**DATASET EXTRACT:**
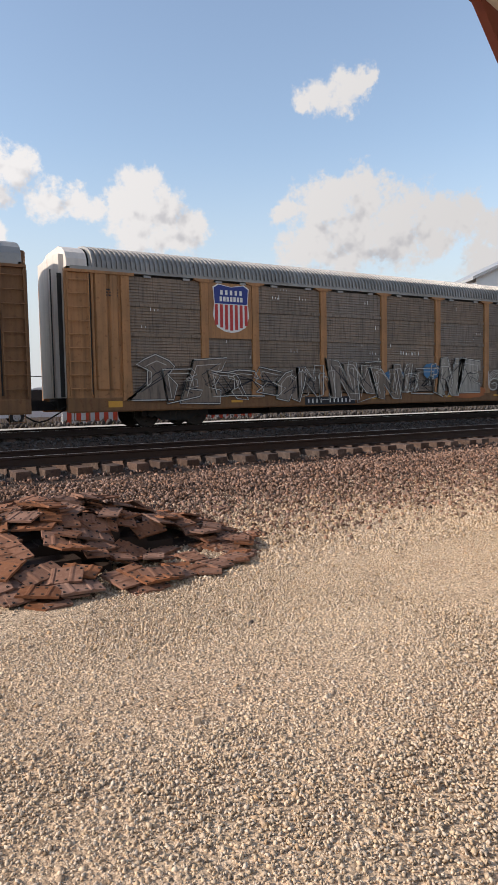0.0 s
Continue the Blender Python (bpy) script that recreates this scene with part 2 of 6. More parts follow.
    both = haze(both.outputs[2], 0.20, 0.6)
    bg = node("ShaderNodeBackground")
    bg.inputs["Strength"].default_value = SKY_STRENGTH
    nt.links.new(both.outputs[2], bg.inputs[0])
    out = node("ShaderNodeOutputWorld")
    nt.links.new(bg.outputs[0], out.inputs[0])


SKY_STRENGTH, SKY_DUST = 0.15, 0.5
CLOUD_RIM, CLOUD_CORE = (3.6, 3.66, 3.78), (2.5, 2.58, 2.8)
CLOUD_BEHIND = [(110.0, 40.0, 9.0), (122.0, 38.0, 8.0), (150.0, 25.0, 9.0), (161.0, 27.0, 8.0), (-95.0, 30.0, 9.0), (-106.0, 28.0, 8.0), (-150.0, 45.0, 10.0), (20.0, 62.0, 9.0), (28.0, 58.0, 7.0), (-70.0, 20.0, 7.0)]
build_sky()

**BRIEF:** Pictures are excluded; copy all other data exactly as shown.

**RESULT BELOW:**
0.0 s
Continue the Blender Python (bpy) script that recreates this scene with part 2 of 6. More parts follow.
    both = haze(both.outputs[2], 0.20, 0.6)
    bg = node("ShaderNodeBackground")
    bg.inputs["Strength"].default_value = SKY_STRENGTH
    nt.links.new(both.outputs[2], bg.inputs[0])
    out = node("ShaderNodeOutputWorld")
    nt.links.new(bg.outputs[0], out.inputs[0])


SKY_STRENGTH, SKY_DUST = 0.15, 0.5
CLOUD_RIM, CLOUD_CORE = (3.6, 3.66, 3.78), (2.5, 2.58, 2.8)
CLOUD_BEHIND = [(110.0, 40.0, 9.0), (122.0, 38.0, 8.0), (150.0, 25.0, 9.0), (161.0, 27.0, 8.0), (-95.0, 30.0, 9.0), (-106.0, 28.0, 8.0), (-150.0, 45.0, 10.0), (20.0, 62.0, 9.0), (28.0, 58.0, 7.0), (-70.0, 20.0, 7.0)]
build_sky()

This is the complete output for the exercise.